**** STORED RECORDS

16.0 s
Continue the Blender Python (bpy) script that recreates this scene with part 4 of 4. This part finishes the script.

********
**** STORED RECORDS

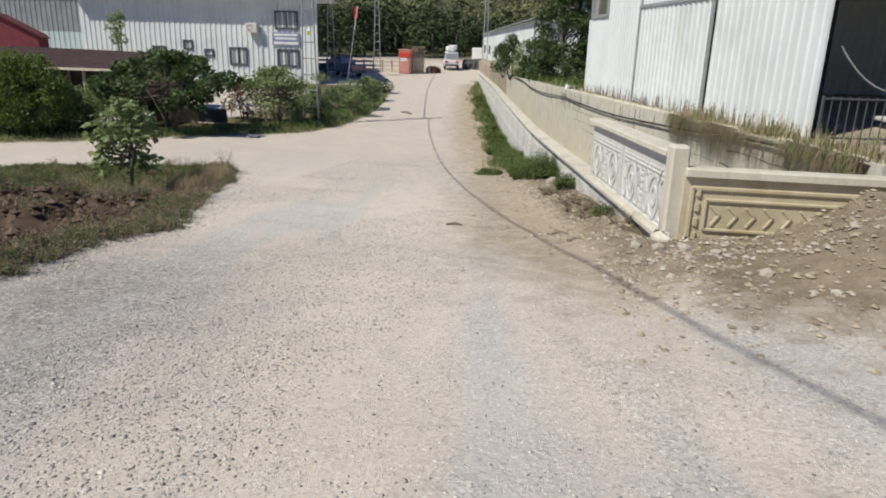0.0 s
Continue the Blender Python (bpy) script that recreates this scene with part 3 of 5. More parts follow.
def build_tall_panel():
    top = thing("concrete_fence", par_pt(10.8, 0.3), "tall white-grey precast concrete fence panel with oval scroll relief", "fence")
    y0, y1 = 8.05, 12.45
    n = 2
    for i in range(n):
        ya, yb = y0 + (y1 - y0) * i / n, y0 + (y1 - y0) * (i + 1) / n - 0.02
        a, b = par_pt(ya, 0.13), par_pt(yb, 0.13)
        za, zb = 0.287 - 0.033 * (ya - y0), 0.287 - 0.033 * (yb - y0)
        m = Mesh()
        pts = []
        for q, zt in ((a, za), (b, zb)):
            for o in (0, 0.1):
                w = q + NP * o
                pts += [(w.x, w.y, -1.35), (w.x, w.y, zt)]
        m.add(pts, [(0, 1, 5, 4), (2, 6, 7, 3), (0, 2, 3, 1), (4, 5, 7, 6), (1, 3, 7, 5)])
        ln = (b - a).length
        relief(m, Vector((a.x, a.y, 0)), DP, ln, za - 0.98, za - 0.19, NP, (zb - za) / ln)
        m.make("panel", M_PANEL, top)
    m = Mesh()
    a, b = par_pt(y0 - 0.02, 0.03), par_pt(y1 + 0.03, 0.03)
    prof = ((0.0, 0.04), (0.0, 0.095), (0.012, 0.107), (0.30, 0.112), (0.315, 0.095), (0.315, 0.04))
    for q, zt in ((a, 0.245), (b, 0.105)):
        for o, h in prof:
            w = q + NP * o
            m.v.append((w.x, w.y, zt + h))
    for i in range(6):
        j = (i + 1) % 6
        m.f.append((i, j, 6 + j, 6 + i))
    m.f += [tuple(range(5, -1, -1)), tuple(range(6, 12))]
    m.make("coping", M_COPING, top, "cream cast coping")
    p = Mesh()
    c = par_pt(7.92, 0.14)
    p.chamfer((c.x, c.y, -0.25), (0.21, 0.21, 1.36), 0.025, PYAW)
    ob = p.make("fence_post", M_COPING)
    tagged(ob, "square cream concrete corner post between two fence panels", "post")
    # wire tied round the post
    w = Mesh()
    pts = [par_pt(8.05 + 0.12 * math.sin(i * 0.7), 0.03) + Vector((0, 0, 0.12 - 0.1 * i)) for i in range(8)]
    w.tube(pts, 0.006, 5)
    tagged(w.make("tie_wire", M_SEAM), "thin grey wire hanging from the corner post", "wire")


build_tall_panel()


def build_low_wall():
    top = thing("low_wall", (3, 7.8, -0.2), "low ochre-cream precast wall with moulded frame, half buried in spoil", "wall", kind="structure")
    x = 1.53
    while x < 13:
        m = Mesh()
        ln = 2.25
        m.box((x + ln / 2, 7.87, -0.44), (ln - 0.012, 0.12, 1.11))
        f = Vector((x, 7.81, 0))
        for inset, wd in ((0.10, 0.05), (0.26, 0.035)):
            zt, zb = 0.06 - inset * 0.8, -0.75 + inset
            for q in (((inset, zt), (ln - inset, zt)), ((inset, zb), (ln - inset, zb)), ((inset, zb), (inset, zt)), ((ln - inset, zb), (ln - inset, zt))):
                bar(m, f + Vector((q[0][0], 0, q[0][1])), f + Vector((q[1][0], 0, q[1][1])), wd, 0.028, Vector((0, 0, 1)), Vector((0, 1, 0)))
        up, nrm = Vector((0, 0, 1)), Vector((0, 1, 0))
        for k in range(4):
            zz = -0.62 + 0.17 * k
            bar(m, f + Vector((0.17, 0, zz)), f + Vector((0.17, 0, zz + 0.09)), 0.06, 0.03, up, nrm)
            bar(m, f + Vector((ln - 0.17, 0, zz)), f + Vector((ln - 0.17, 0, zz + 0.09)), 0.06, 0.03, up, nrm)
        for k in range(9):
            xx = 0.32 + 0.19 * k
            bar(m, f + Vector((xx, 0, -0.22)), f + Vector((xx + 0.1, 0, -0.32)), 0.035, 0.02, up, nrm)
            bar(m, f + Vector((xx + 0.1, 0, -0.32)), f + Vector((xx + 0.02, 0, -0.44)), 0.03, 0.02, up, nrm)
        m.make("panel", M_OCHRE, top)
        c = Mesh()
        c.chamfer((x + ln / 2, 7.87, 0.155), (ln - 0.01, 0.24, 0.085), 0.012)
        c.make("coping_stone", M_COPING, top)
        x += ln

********

WHAT THIS TASK INVOLVES -
Give only the number of lines in the material above that hold the word "part".

PROBLEM SOLUTION -
2